Sandra, by local standards, is güera. Her chestnut-colored hair is a couple of shades lighter than that of her teammates, and her skin is a light brownish color. Her "fair" complexion has become something of a trademark for her: She’s so güera that the name of her juice stand basically translates to “White Girl Juice” (Jugos la Güera). I discovered this as I ran past her closed-for-the-sabbath shop on the following Sunday morning.

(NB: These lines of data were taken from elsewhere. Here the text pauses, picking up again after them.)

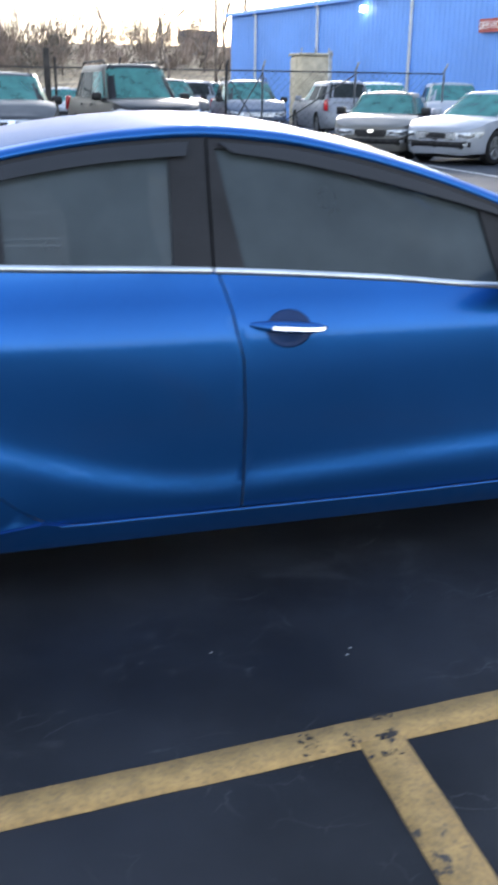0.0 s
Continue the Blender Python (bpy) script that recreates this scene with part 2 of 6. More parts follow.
def weather_and_sun_lens(m):
    """The lens has gone milky where it looks up; sunlight on its left flank is put into the haze too."""
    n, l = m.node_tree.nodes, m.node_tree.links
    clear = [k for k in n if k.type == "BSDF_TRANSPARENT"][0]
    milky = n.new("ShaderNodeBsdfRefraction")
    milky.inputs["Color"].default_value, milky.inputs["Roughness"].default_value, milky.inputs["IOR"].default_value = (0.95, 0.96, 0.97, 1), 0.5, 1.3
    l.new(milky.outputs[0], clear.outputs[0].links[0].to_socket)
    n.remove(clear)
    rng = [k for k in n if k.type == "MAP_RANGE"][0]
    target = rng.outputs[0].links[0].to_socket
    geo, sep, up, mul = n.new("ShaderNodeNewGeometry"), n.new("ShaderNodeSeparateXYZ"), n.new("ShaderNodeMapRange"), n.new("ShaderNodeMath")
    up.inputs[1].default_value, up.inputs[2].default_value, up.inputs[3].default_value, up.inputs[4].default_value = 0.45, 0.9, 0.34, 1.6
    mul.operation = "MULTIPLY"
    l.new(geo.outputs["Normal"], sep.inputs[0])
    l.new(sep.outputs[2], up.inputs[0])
    # right flank drawn clearer; sunlight on the left lens is put into the haze
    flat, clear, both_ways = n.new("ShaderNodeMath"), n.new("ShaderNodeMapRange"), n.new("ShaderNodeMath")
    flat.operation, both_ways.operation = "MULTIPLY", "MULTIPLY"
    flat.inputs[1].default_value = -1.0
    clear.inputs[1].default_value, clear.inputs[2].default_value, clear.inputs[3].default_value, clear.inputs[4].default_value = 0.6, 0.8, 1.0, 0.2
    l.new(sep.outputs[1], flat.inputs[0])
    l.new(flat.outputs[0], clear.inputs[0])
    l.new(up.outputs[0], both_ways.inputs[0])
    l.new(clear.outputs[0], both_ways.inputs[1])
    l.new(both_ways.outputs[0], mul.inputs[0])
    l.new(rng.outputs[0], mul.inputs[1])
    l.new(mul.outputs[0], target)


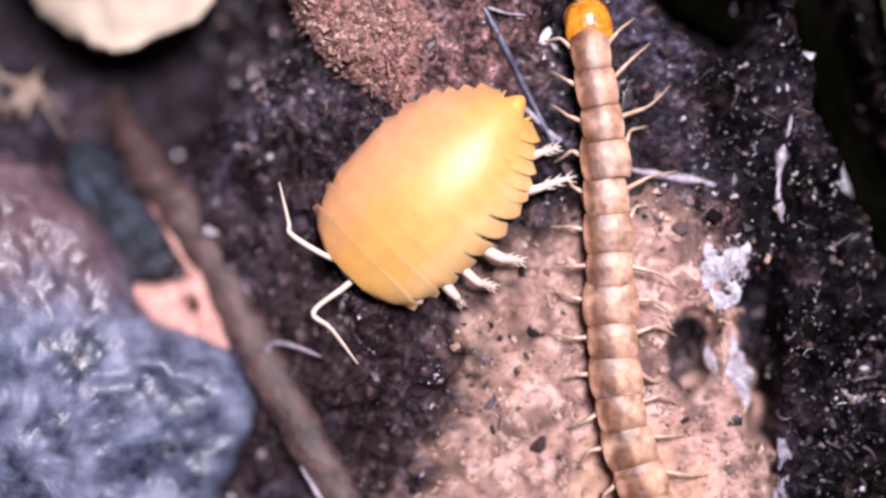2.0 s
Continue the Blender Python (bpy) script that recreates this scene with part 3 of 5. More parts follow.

Sharing my status as alpha-güera took some getting used to. I’m used to being the only “white girl” for miles. So I couldn’t help but turn my head when the bleacher set started whooping it up for the güera at bat. My ears naturally perked up when Sandra’s friends approached the dugout and called for the güera. Kids even got in on the act: A four-year-old calling for the güera – that’s Sandra, not me – even caught my attention.

It was unnerving. If Sandra wants the name, she can have it. I’ll take the confusion caused by four Sara(h)s over that of two güeras any day.